Zdaniem Bielana ludzie posiadający dowody mogli to wykorzystywać, ale zaznaczył, że nie wie, czy miał miejsce taki szantaż. - Prezydentura Lecha Wałęsy była dziwna, był moment, w którym zaczął wspierać tzw. lewą nogę, był moment, w którym zaangażował się w polityczne działania zmierzające do rozbicia prawicy. Przez jego działania SLD doszedł do władzy, bo prawica poszła do wyborów rozbita - powiedział.
- Nie może być tak, że w demokratycznej Polsce politycy mogą być szantażowani - stwierdził Bielan. - Kopie teczek polskich agentów były również w Moskwie i polscy politycy mogli być szantażowani - powtórzył.
Dokumenty u Kiszczaka
W czwartek IPN podał, że w dokumentach zabranych z domu gen. Czesława Kiszczaka znajduje się m.in. teczka personalna i teczka pracy TW "Bolek" oraz odręcznie napisane zobowiązanie do współpracy, podpisane: Lech Wałęsa "Bolek". Dokumenty znajdujące się w obu teczkach obejmują lata 1970-1976. Według opinii uczestniczącego w badaniu dokumentów z domu gen. Kiszczaka eksperta archiwisty są one autentyczne.

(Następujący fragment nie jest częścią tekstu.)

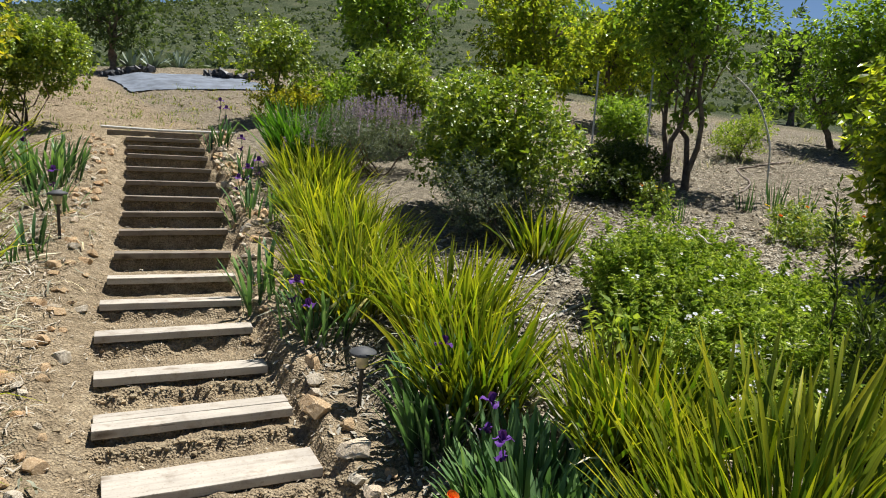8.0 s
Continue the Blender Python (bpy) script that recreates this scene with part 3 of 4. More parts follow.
def strap_shapes(key, mat, length, width, count=5, bend=0.6, blunt=False, fold_by=0.35):
    """A few single leaves that a plant's leaf parts share."""
    if key not in STRAP_SHAPES:
        out = []
        for k in range(count):
            rows = 10
            s = np.linspace(0, 1, rows)
            th = 0.05 + bend * (0.35 + 0.75 * k / (count - 1)) * s**1.5
            px = np.concatenate([[0], np.cumsum(np.sin(th[:-1]))]) * length / (rows - 1)
            pz = np.concatenate([[0], np.cumsum(np.cos(th[:-1]))]) * length / (rows - 1)
            w = width / 2 * np.interp(s, [0, 0.2, 0.6, 0.85, 0.96, 1], [0.55, 0.8, 1, 1, 0.85, 0.35] if blunt else [0.7, 0.9, 1, 0.8, 0.4, 0.05])
            fold = fold_by * w
            P = np.stack([px, np.zeros(rows), pz], 1)
            q = np.array([0, 1.0, 0])
            nrm = np.stack([np.cos(th), np.zeros(rows), -np.sin(th)], 1)
            v = np.stack([P + q * w[:, None], P + nrm * -0 + nrm * fold[:, None] * 1.0, P - q * w[:, None]], 1).reshape(-1, 3)
            uv = np.stack([np.tile([k * 3.0, k * 3.0 + 0.5, k * 3.0 + 1], rows), np.repeat(s, 3)], 1)
            i = np.arange(rows - 1)[:, None] * 3
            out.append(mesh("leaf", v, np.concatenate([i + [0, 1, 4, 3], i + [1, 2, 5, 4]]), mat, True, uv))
        STRAP_SHAPES[key] = out
    return STRAP_SHAPES[key]


def fan_plant(name, x, y, label, shapes, n, spread, rng, lean=(0, 35), scale=(0.7, 1.15), group="", category="plant"):
    ob = thing(name, x, y, label, category, group)
    for k in range(n):
        a, r = rng.uniform(0, 2 * math.pi), spread * math.sqrt(rng.uniform(0, 1))
        s = rng.uniform(*scale)
        px, py = r * math.cos(a), r * math.sin(a)
        m = pose(px, py, G(x + px, y + py) - G(x, y) - 0.01, 0, 0, math.degrees(a) + rng.uniform(-60, 60)) @ pose(0, 0, 0, 0, rng.uniform(*lean), rng.uniform(-30, 30)) @ Matrix.Diagonal((s, s, s, 1))
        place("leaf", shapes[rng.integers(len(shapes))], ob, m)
    return ob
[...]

Nie ma natomiast potwierdzenia, czy opisują stan faktyczny.
Wałęsa: popełniłem błąd, ale nie mogę ujawnić prawdy
W piątek nad ranem Lech Wałęsa, który przebywa w Wenezueli, na swoim mikroblogu napisał, że nie współpracował z SB, ale popełnił błąd, dał słowo "sprawcy" i nie może ujawnić prawdy. Dodał, że wierzy, iż ten "człowiek-sprawca" ujawni prawdę. "Jeśli ten sprawca nie ujawni prawdy, będzie kłopot, ale ja wierzę, że to zrobi. Wierzę, że prawda się obroni" - podkreślił.